Two famous people, one from MIT and another from Berkeley (but working on Unix) once met to discuss operating system issues. The person from MIT was knowledgeable about ITS (the MIT AI Lab operating system) and had been reading the Unix sources. He was interested in how Unix solved the PC loser-ing problem. The PC loser-ing problem occurs when a user program invokes a system routine to perform a lengthy operation that might have significant state, such as IO buffers. If an interrupt occurs during the operation, the state of the user program must be saved. Because the invocation of the system routine is usually a single instruction, the PC of the user program does not adequately capture the state of the process. The system routine must either back out or press forward. The right thing is to back out and restore the user program PC to the instruction that invoked the system routine so that resumption of the user program after the interrupt, for example, re-enters the system routine. It is called PC loser-ing because the PC is being coerced into loser mode, where 'loser' is the affectionate name for 'user' at MIT.

The MIT guy did not see any code that handled this case and asked the New Jersey guy how the problem was handled. The New Jersey guy said that the Unix folks were aware of the problem, but the solution was for the system routine to always finish, but sometimes an error code would be returned that signaled that the system routine had failed to complete its action. A correct user program, then, had to check the error code to determine whether to simply try the system routine again. The MIT guy did not like this solution because it was not the right thing.

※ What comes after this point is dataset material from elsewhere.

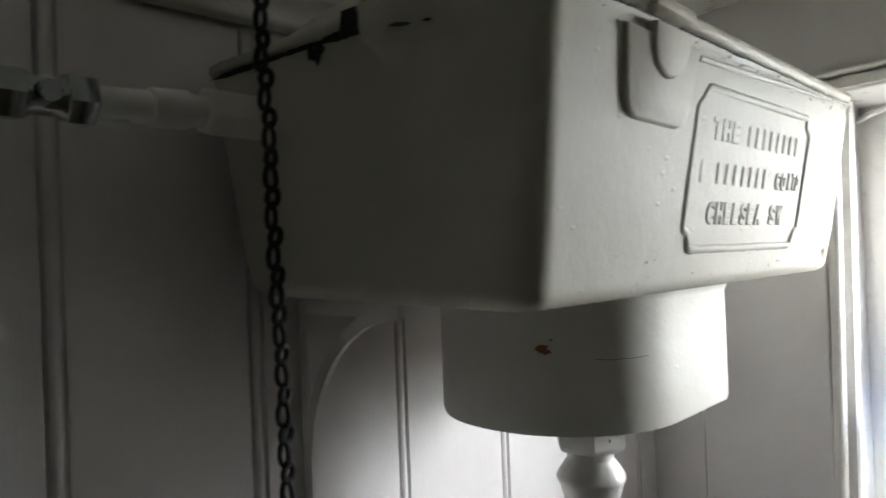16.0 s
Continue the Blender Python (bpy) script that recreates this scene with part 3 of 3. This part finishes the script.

The New Jersey guy said that the Unix solution was right because the design philosophy of Unix was simplicity and that the right thing was too complex. Besides, programmers could easily insert this extra test and loop. The MIT guy pointed out that the implementation was simple but the interface to the functionality was complex. The New Jersey guy said that the right tradeoff has been selected in Unix-namely, implementation simplicity was more important than interface simplicity.

Share:
8,690

Related videos on Youtube

Hibou57
Author by

Hibou57

Interested in the following topic and technologies: Unicode XML Standard XML formats (e.g. DITA, XLIFF, SVG, …) HTML5 as a portable UI interface platform Isabelle/Isar/HOL Pure Prolog SML Ada Document authoring and management Planning to have experiments in: XML document authoring (text, not data oriented) Generation of Ada and/or ISO‑C programs from Isabelle/HOL proofs Program sources authoring with two‑ways traceability between sources and specifications Publishing commercial applications in the Ubuntu software Centre My active websites are: www.les-ziboux.rasama.org, a French website dedicated to the Arabic language (also comes with some software and Ada topics) www.lasidore.rasama.org, a tagless XML online editor, which comes with an English and French versions bulleforum.net, a French general purpose forum (also comes with scientific, technical and social topics).

Updated on September 18, 2022

Comments

  • Hibou57
    Hibou57 almost 2 years

    Small talk as background

    EINTR is the error which so-called interruptible system calls may return. If a signal occurs while a system call is running, that signal is not ignored. If a signal handler was defined for it without SA_RESTART set and this handler handles that signal, then the system call will return the EINTR error code.

    As a side note, I got this error very often using ncurses in Python.

    The question

    Is there a rationale behind this behaviour specified by the POSIX standard? One can understand it may be not possible to resume (depending on the kernel design), however, what's the rationale for not restarting it automatically at the kernel level? Is this for legacy or technical reasons? If this is for technical reasons, are these reasons still valid nowadays? If this is for legacy reasons, then what's the history?

  • Hibou57
    Hibou57 over 8 years
    Another point of view which may be worth added: skarnet.org/software/skalibs/libstddjb/safewrappers.html . It finally says the same (although more implicitly), except in your answer, you are assuming there may even be no time‑out at all.
  • Andrew Henle
    Andrew Henle over 8 years
    Even with SA_RESTART set, not all system calls are restarted automatically. For example, Linux does not restart msgsnd() or msgrcv().
  • G-Man Says 'Reinstate Monica'
    G-Man Says 'Reinstate Monica' over 6 years
    Two famous people walk into a bar — one from MIT, one from Berkeley, and one from New Jersey.  Huh? I realize that it’s a quote, but can you clarify it? The last paragraph is a bit muddled, too — the Unix solution was right because the right thing was too complex for Unix, and so they didn’t implement it.
  • Brad Schoening
    Brad Schoening over 6 years
    Minimum Viable Product is a related concept. The unix solution to use EINTR was viable and offered simplicity in the highly portable OS codebase. Delegated to user code, handling EINTR is easy (just retry), yet kind of bothersome.
  • Noobie
    Noobie over 3 years
    has no opportunity or has now opportunity ?
  • chaos
    chaos over 3 years
    @Noobie It's long ago when I've written this, but it should be no oppotunity.
  • PSkocik
    PSkocik about 3 years
    Unconditionally auto-restarting all long-blocking syscalls is the WRONG thing to do. Usercode should get a choice there on a call-by-call basis breaking the syscalls provides such choice. Restart loops are trivial and can be put in a library. Alternatively, some/all potentially long-blocking calls could have a don't-interrupt-me flag, which would be somewhat performance-friendlier.